JPMorgan Chase & Co. will report a 25% drop in profit; Citigroup Inc., 38%; Wells Fargo & Co., 42%; and Bank of America, 29%, according to Refinitiv I/B/E/S Estimates.
"It's going to be a shaky quarter for the sector," Jason Ware, Chief Investment Officer for Albion Financial Group, which owns shares of JPMorgan and Morgan Stanley, told Reuters.
Banks must factor the economic outlook into loan loss reserves under an accounting standard that took effect in January 2020, so investors will be interested in the banks’ perspective on the economy’s future health, Ware said.
"The banks are going to have to build up their reserves," said Gerard Cassidy, a bank analyst at RBC Capital Markets.
The largest four lenders, JPMorgan, Citi, Wells Fargo, and Bank of America, could record $3.5 billion of loss provisions, compared with $6.2 billion of benefits last year when they released reserves, Cassidy said.
Consequently, the banks' bottom lines will look worse than their underlying businesses. Pre-provision, pre-tax profits for the four banks will be down only 7%, according to estimates by analysts led by Jason Goldberg at Barclays.

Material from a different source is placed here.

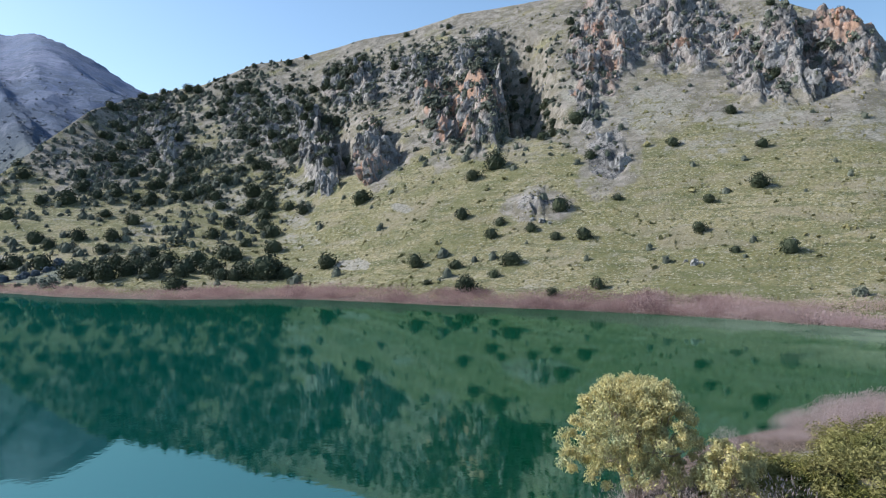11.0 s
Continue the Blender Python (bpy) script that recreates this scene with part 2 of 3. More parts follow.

And, as companies have begun to borrow more and consumers have used credit cards with more frequency, banks are adding to reserves for additional loans. Actual loan losses and delinquency rates are still near record lows.
Banks will have to offset gains in net interest income, which is the difference between their cost of funds and the interest they receive. Now, net interest income growth is the highest it has been in a decade, powered by loan growth and higher interest rates, said Goldberg. In the second quarter, it rose 14%, on average, for the four largest banks, he said.
"You have really strong loan growth and very low loan losses," he said.